> Material
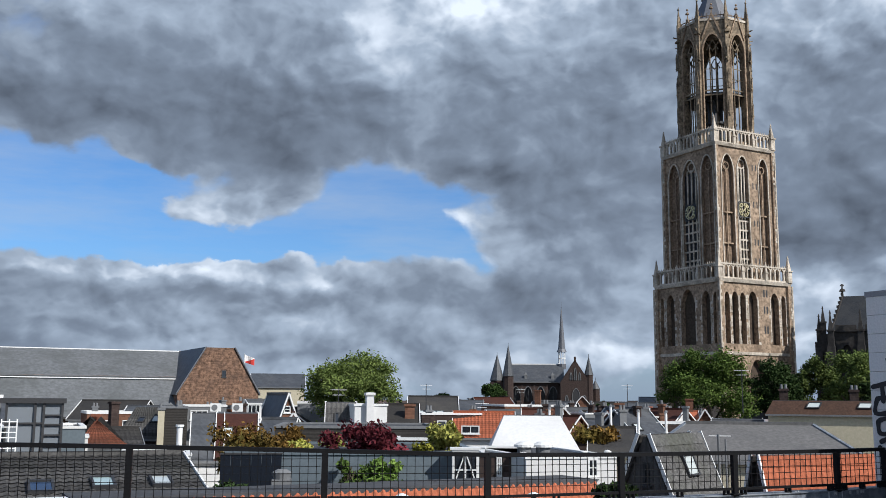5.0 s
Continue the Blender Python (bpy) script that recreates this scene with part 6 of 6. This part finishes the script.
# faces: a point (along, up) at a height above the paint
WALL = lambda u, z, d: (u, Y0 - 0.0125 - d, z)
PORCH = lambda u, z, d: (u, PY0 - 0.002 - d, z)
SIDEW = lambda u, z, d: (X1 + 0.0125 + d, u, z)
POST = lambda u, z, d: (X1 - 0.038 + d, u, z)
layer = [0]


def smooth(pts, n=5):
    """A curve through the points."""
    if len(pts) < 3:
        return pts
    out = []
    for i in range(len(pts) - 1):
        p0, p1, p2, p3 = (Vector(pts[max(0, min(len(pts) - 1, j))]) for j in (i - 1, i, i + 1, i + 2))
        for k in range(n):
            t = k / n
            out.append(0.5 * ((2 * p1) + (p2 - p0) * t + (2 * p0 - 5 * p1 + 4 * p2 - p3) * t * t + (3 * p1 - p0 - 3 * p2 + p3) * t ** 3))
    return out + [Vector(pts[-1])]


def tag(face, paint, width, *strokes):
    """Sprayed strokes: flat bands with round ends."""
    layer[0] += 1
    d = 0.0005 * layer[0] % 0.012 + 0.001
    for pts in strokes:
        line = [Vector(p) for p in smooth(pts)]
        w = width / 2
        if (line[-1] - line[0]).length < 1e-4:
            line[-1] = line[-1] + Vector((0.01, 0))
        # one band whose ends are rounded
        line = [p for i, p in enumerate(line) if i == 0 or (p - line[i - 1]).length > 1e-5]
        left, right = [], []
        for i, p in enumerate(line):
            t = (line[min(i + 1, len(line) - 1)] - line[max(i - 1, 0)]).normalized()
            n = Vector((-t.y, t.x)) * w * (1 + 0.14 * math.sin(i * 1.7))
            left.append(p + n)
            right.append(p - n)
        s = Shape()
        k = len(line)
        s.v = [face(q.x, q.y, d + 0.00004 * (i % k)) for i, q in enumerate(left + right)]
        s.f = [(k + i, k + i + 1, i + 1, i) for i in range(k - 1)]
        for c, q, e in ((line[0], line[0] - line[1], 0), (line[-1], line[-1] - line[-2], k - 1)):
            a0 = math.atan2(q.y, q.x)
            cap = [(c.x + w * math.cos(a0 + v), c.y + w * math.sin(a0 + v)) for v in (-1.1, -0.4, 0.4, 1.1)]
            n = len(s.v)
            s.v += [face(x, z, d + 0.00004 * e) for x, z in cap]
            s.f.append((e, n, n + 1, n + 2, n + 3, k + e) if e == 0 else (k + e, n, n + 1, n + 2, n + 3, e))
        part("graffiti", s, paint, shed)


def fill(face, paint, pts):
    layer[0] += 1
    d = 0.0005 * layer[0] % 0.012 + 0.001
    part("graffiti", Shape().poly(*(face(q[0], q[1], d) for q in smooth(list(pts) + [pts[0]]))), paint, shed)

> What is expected
Locate all lines that include the word "part" and copy them out.

> Solved exercise
Continue the Blender Python (bpy) script that recreates this scene with part 6 of 6. This part finishes the script.
        part("graffiti", s, paint, shed)
    part("graffiti", Shape().poly(*(face(q[0], q[1], d) for q in smooth(list(pts) + [pts[0]]))), paint, shed)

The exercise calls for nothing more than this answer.